Maybe all horse training is trick training…or maybe if all horse training WAS viewed as trick training everyone would have more fun.




  1. Lesia Lowe on January 20, 2015 at 11:34 pm

    Stacy??…… if you have the time to answer……just curious……. what is your FAVORITE trick to teach a horse?? ….and do all of your horses know tricks??

  2. johanna on January 15, 2015 at 8:33 pm

    there are SO MANY great reasons why teaching Newt, or any horse, to stand on a box is great endeavor!
    not the least of which, it increases the level of communication and deepens the relationship between the horse and human. i taught both my my little American Pitbull Terriers (and others’ dogs) to climb up a high jungle gym ladder, slide down the longest, largest slides, balance on the high bars and stop, go and come from the top of very high narrow stone walls, as directed. they absolutely LOVE it and the extra level of trust and communication that results from it has served me and my clients well in every public and private scenario.

    stacy you are also so spot on with the ”responsibility” discussion–in my experience most domestic animals can learn it, and love it. and it’s a win-win situation all ’round–animals (and humans, kids) feel good when they learn self responsibility–they feel more secure because they feel more in control of their environment. learning increasingly difficult tasks come with a sense of accomplishment and joy that are very gratifying pursuits for both the animal and the human.

  3. Lynda Lafontaine on January 15, 2015 at 8:02 pm

    Good on you Stacy. You should not have had to explain…but you did it well…your success speaks volumes…keep up the good work. Horses love challenges and love to learn in a caring, safe environment. Most horses need a leader..a kind, intelligent leader. Most also need a job and are happier and mentally healthier with a job.

  4. Anita on January 15, 2015 at 7:53 pm

    so true about learning or trick
    a horse that is not learning is bored

  5. Laura on January 15, 2015 at 6:57 pm

    I agree with what people have been saying. I think that everything you do, whether positive or negative can and will affect your relationship with your horse.

  6. horsegentler on January 15, 2015 at 6:39 pm

    Wow, I love that view! But how do you train a horse to come to you? I’ve only figured as far as keeping him from running away, but if I can get him to come, that would be just awesome.

  7. Janette on January 15, 2015 at 6:16 pm

    Where do we draw the line? Just as soon as we put a fence around any animal it becomes our responsibility to care for their mental and physical health. Is eating from a bucket natural or a trick? Is eating from a haynet natural or a trick? Just because some things the horses learn with little effort from us doesn’t mean it is not a trick. Too many take for granted that it is a privilege, not a right to have an animal as a pet. What gives us the right to grant animals with a job, anyway?
    I live in the wilderness surrounded by the wild and I see many naturally cruel things, nature can be very cruel. We as humans should be humane not natural, if we choose to domesticate anything. A well trained animal has a much greater chance of a human life.

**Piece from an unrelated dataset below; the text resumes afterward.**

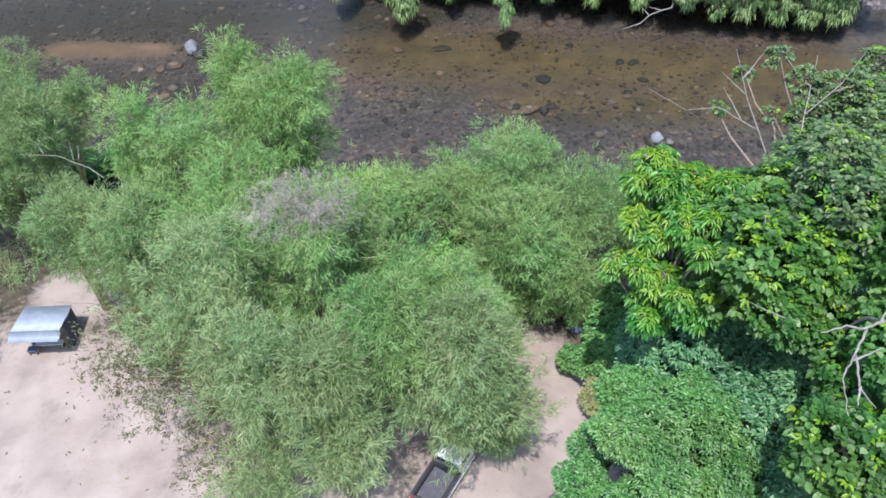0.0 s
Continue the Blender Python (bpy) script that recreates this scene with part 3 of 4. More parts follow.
bamboo(-6.1, 28.7, 2.5, 18.2, 26, BAMBOO, "tall bamboo clump with withered grey tops", dry=set(range(20)) - {3, 8, 14}, sprays=84, per=12, fall=0.16, low=0.42)
for x, y, r, top in [(-28.4, 39.0, 1.6, 3.2), (-29.6, 36.0, 1.8, 3.4), (-21.0, 39.6, 1.4, 3.0)]:
    bamboo(x, y, r, top, 7, BAMBOO_DULL, "low sparse scrub growing on the sand", sprays=24, per=6, low=0.2, group="scrub on the sand")
for x, y, r, top, culms, base in [(-12.6, 24.6, 3.2, 9.6, 16, (-9.6, 26.4)), (-15.8, 25.4, 2.4, 8.8, 12, (-12.4, 27.6)), (-17.0, 28.4, 2.2, 9.0, 9, (-14.6, 29.6)), (-11.4, 21.6, 2.2, 6.5, 8, (-9.0, 22.4))]:
    bamboo(x, y, r, top, culms, SPRIG_BROWN, "sparse brownish drooping sprigs on thin stems over the sand", sprays=36, per=7, low=0.5, size=0.6, fat=2.6, base=base)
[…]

    Just as we learn to advance our capabilitys the animals can also. Why stop at what is considered normal? If we must domesticate them.

    I have found teaching a horse to stand on a box has many benefits for their physical and mental health. If we choose to ride a horse it becomes our responsibility to teach them the safest way to carry our unnatural weight on their back. Teaching them to get their hind quarter under them is for their benefit if we are going to ride them. The box is a unique way to help the horse understand they can move their hind feet under their body. It is a reflex for a horse to move it’s front foot to make way for the back foot to come forward. The box “trick” really gets them thinking.

    Every horse I have trained to stand on the box is empowered mentally and physically. Once they understand it is possible for them to keep their front feet still while bringing their back feet forward, they love the box “trick”.

  8. Cher Golden Lago on January 15, 2015 at 3:34 pm

    Thank you. Very well said. Another thought is that you never should have had to explain. Thanks again.

  9. lauryn zepeda on January 15, 2015 at 1:55 pm

    Stacy your my hero! What an open mind. I am super passionate about positive reinforcement and how far I can go with it. I get comments how you mentioned all the time! To see role model of mine address this is AWESOME! Thank you!

  10. Rene on January 15, 2015 at 1:45 pm

    There are two ways to train …. brute force or praise and reinforcement. I know where I stand… my horse will play interact and ride bitless. He is my partner forever…

  11. mrsjohnnyboy on January 15, 2015 at 1:31 pm

    I wholeheartedly agree Stacy! Every task you teach your horse (or allow them to learn) is building on the bond and mutual respect you have with your horse. I realize there are certain things they need to learn to do their job, but the actual task (or trick) itself is not the important part really. It’s about furthering their willingness and scope of learning so they can navigate any forthcoming challenges with less fear and more confidence. I am planning to teach my horse the box ‘trick’. Thanks for sharing all that you do. I thoroughly enjoy it.

  12. Kym Calvert on January 15, 2015 at 1:28 pm

    I think spending time bonding with your horse is always a productive exercise. As long as you are taking safe measures, what is wrong with doing any type of activity? Keep up the good work representing a true horse lover using very successful training techniques. Your success speaks volumes.